Still, through no fault of its own, Nightmare does seem a bit dated, but still proves nearly as eerie, if not scary, after 15 years as it ever did. And as funny. Now, the acting isn't academy award material, and is at times just short of campy, but you can't find fault in Robert Englund's flawless rendering of the world's most feared slasher/stalker, Freddy Krueger. But Freddy was much more. What made Freddy different was his humor and his dark human emotions; here was not the simple, lifeless, humanly devoid thing walking with its hands straight out and bumping into walls. Freddy was smarter than everyone, including the screenwriters, who despite their best efforts still have yet to kill him after seven attempts! After Psycho people wouldn't take showers; after Nightmare who could sleep?
What is really scary is that every major studio turned Craven's script down, claiming it wasn't scary. Nothing like turning down a six sequel franchise. Ouch. It was producer Robert Shaye that saw the potential, and after the three years Craven knocked on doors without success, he and Craven not only made this movie, but New Line into a viable studio.

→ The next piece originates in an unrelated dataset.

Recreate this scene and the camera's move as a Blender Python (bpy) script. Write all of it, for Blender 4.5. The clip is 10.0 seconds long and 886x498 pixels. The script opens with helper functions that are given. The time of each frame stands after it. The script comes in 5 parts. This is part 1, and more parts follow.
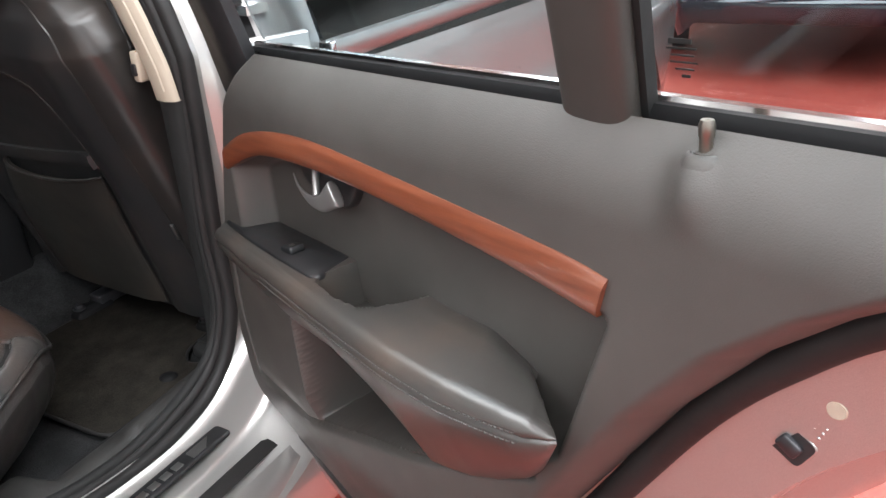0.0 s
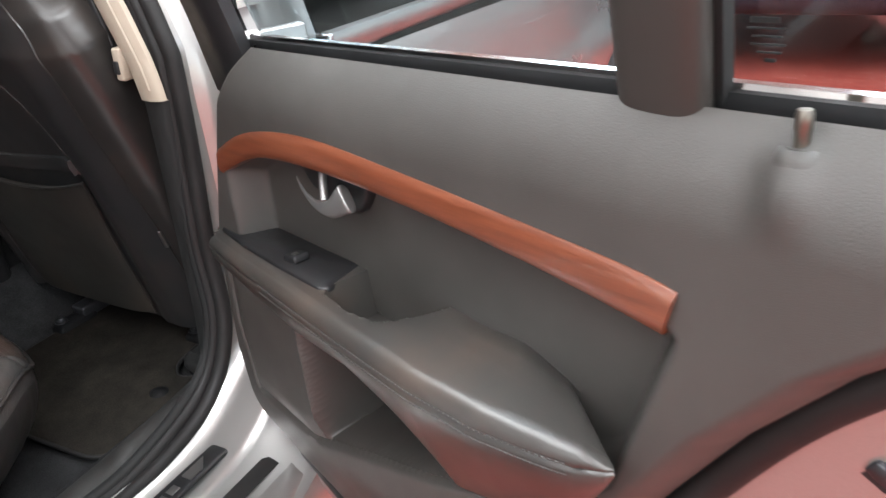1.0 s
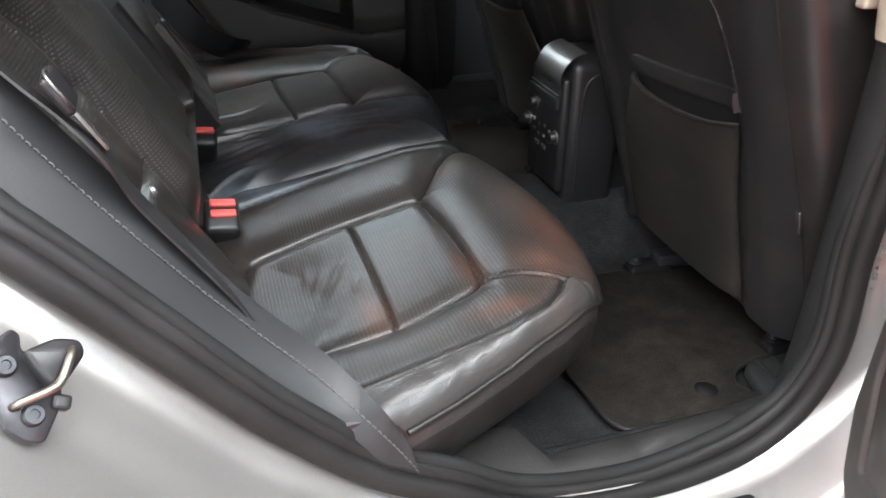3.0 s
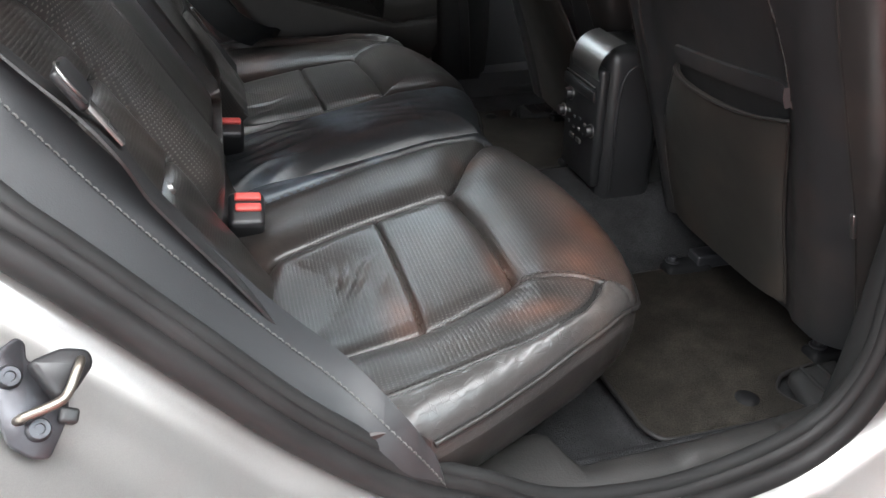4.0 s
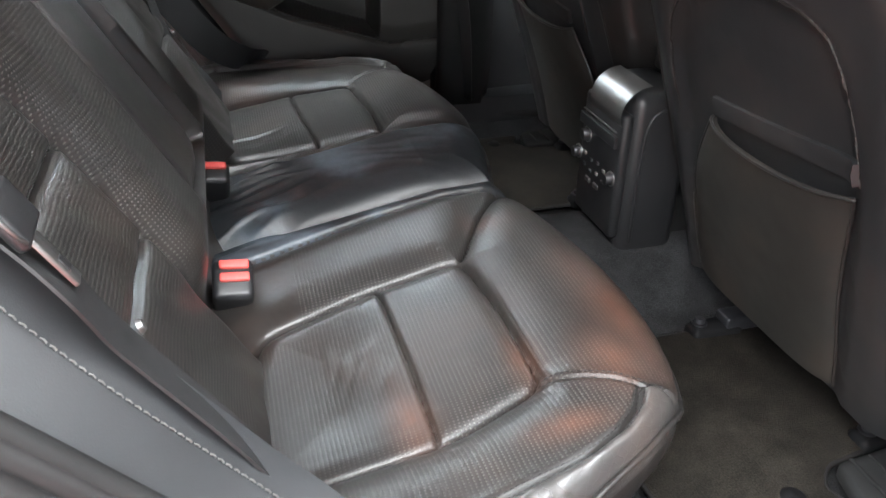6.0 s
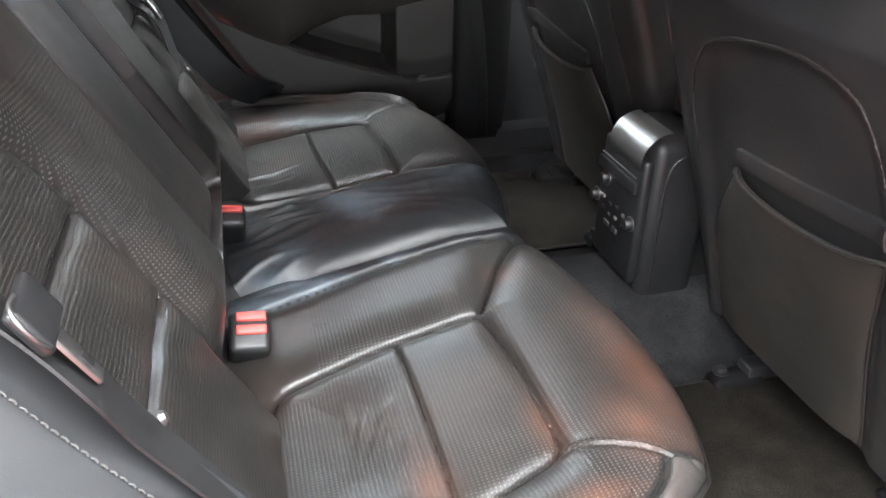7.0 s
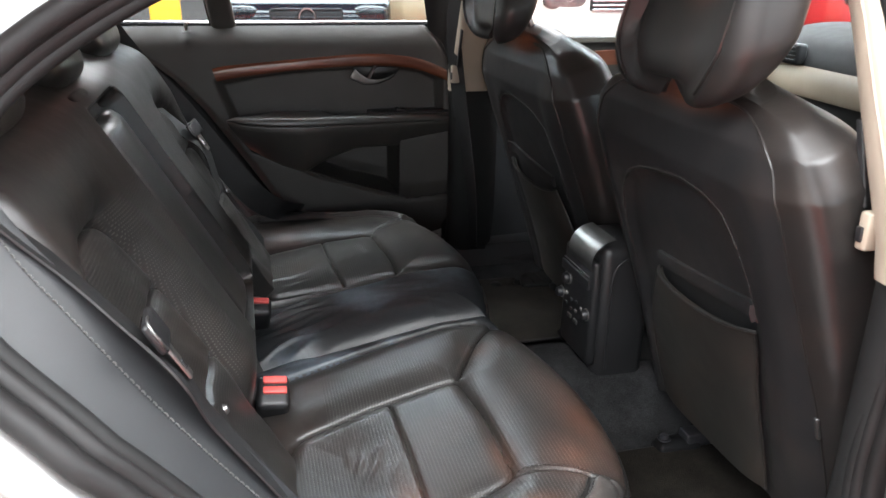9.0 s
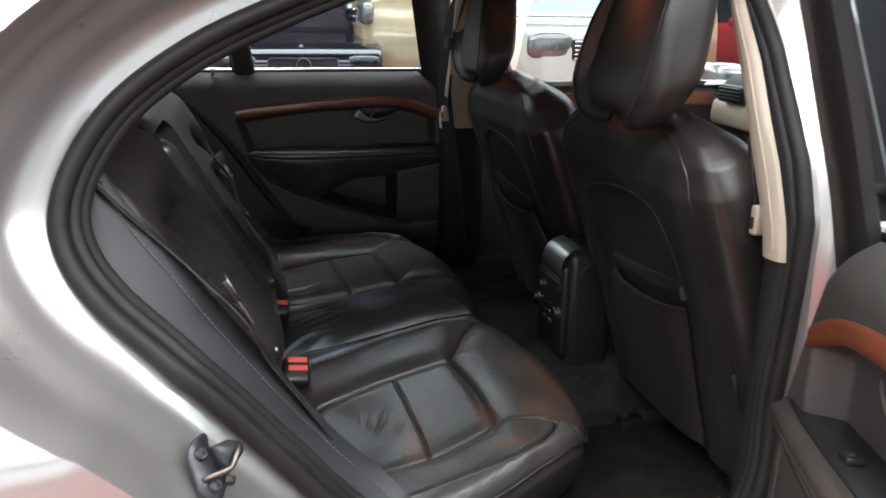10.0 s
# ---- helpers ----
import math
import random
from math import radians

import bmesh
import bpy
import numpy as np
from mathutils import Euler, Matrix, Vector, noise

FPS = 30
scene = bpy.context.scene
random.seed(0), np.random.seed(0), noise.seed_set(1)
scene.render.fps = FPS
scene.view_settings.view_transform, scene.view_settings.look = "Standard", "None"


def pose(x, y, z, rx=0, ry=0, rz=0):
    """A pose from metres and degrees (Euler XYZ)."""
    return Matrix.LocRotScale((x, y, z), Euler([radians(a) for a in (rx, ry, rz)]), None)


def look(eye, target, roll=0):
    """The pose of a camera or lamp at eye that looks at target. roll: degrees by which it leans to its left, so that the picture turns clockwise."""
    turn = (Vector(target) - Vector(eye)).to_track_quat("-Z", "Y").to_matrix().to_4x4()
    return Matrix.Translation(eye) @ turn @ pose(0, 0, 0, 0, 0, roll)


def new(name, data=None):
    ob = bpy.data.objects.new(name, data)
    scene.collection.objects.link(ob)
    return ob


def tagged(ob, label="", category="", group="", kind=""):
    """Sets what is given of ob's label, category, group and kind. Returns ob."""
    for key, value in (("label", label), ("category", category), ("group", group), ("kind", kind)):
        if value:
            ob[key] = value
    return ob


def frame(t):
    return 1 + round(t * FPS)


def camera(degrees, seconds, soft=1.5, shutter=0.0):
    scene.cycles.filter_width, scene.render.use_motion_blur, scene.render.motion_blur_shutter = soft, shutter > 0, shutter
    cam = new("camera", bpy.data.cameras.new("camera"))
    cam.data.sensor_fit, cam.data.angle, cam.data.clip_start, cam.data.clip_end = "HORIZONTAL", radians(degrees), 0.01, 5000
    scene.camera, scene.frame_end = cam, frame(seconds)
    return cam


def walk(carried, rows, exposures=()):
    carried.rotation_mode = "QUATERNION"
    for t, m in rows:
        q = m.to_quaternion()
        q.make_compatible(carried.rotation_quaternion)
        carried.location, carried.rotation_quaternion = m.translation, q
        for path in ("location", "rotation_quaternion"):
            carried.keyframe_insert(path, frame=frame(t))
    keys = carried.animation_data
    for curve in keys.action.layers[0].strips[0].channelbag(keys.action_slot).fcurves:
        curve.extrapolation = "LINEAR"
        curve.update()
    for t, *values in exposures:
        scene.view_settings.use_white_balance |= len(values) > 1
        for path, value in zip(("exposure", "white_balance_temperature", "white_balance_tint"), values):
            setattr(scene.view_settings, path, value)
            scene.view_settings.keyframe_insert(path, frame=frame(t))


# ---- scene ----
cam = camera(60.2, 10.0, shutter=0.4)
PATH = [
    (0, (-0.3762, -1.5730, 1.2222), (1.3123, -0.5929, 0.2091), -2.2),
    (0.5, (-0.3630, -1.5532, 1.2112), (1.3453, -0.6083, 0.1970), -2.6),
    (1, (-0.3432, -1.5103, 1.2046), (1.3673, -0.5819, 0.1794), -2.7),
    (1.5, (-0.3190, -1.4113, 1.1848), (1.2969, -0.3355, 0.1508), 0.2),
    (2, (-0.3179, -1.3167, 1.1606), (1.0043, 0.1045, 0.1244), 1.4),
    (2.5, (-0.2915, -1.2837, 1.1188), (0.4807, 0.4939, 0.0782), 1.8),
    (4, (-0.2585, -1.2298, 1.0924), (0.2343, 0.6072, -0.0131), 0.2),
    (4.5, (-0.2574, -1.1935, 1.1012), (0.2354, 0.6402, -0.0087), 0.2),
    (5, (-0.2519, -1.1495, 1.1078), (0.2739, 0.6710, -0.0120), 0.8),
    (5.5, (-0.2497, -1.1066, 1.1144), (0.2838, 0.7062, -0.0131), 1.1),
    (7, (-0.2552, -1.0285, 1.1628), (0.2574, 0.8107, 0.0705), 1.1),
    (7.5, (-0.2618, -1.0439, 1.1881), (0.2442, 0.8371, 0.1640), 1.0),
    (8, (-0.2706, -1.0956, 1.2145), (0.2376, 0.8338, 0.2872), 0.9),
    (8.5, (-0.2750, -1.1891, 1.2288), (0.2354, 0.7799, 0.3895), 0.9),
    (9, (-0.2849, -1.3013, 1.2343), (0.2299, 0.6930, 0.4599), 0.9),
    (9.5, (-0.3080, -1.4047, 1.2387), (0.2145, 0.6105, 0.5281), 0.8),
    (10, (-0.3597, -1.5719, 1.2464), (0.1903, 0.4565, 0.5985), 0.8),
]
EXPOSURE = [(0.0, 0.45), (1.5, 0.55), (2.0, 0.8), (2.5, 1.0), (4.0, 1.05), (4.5, 1.15), (5.0, 1.35), (5.5, 1.5), (7.0, 1.95), (7.5, 2.1), (8.0, 2.28), (8.5, 1.7), (9.0, 1.1), (9.5, 0.58), (10.0, 0.05)]
walk(cam, [(t, look(eye, target, roll)) for t, eye, target, roll in PATH], EXPOSURE)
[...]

What made Nightmare stand out was its ingenuity. Despite a shoestring budget of 1.8 million dollars, the effects, the musical score, and the camerawork were produced efficiently, if not ingeniously. All three of these elements were groundbreaking or en vogue at the time. For instance, Composer X Bernstein's self-made musical score is eerie and induces the hackles on the back of one's neck to stand up, but at times, unfortunately, shows its age in a eighties synthesized fashion. (My fiancé called it porno music, making me wonder what movies she's been renting behind my back?!) Director of Photography, Stanley Dudelson, had to film in many strange places and ways, and under the oddest of circumstances. Craven recalls on the commentary track that the two were harnessed upside down for a half-hour waiting for a shot in Johnny Depp's room to be set up! Dudelson also explains the many intricate techniques that were employed to create some of the more incredible, and some of the more mundane shots throughout the film, including a sequence that combined as many as six camera techniques employing several people to run one single continuous shot. But it is the inventiveness of special effects coordinator, Jim Doyle, that truly made Nightmare what it was. From the face in the wall created by replacing the plaster wall with one made of spandex, to Freddy's elongated arms held by guys with fishing poles, to the two story bathtub with the eight foot tank, to the underwater bathtub shot created the day after the rap party (a little premature?) by covering the pool with black plastic, to the revolving room, to the device that made me shiver with recognition—the oatmeal staircase, that dream sequence I think every one has where you are running but not going anywhere.
Rating for Style: A-
Rating for Substance: B+
Image Transfer Review: New Line presents in an anamorphic 1.85:1 original theatrical aspect ratio. This is a nearly flawless transfer, with only minor accounts of aliasing, and occasional moments of pixelation (ch4 / 8m:20s; ch5 / 13m:30s). The colors are deep and richly rendered, and I'm sure far better than the VHS screener the commentary group is "oohing" and "ahing" over. I've read others found the black to be lacking, but I could not fid any flaw here on my 45" rear projection Mitsubishi. This is a wonderful and clean transfer rendered by the good folks at New Line and Wamo.
Image Transfer Grade: A
Audio Transfer Review: New Line, always conscious of their consumer base, provides diehards the original mono soundtrack, and the rest of us a pretty nice Dolby Digital 5.1 track. Most of the action takes place on the front stage, with a fair amount of ambience added to the surround speakers The dialogue is generally well placed and intelligible. In my opinion, you haven't experienced Freddy if you haven't heard his laughter surrounding you from all sides. Spooky.
Audio Transfer Grade: A
Disc ExtrasAnimated menu
Scene Access with 0 cues
Subtitles/Captions in English with remote access
Cast and Crew Biographies
Cast and Crew Filmographies
1 Original Trailer(s)
1 Feature/Episode commentary by with writer/director Wes Craven, director of photography Stanley Dudelson, actor John Saxon, and actress Heather Langenkamp
Extras Grade: B+
Final CommentsA Nightmare on Elm Street is a classic campfire tale, that should be reprised every Halloween in attempt to scare your friends and loved ones as we like to do each year. While, due to its subject and nature, this film is definitely not for the squeamish and children, I think that the quality of this DVD and its few nice extras will give repeat viewers renewed pleasure, while scaring the bejesus out of a whole new generation of Freddy Krueger fans. Reach under the bed, you better start that pot of coffee.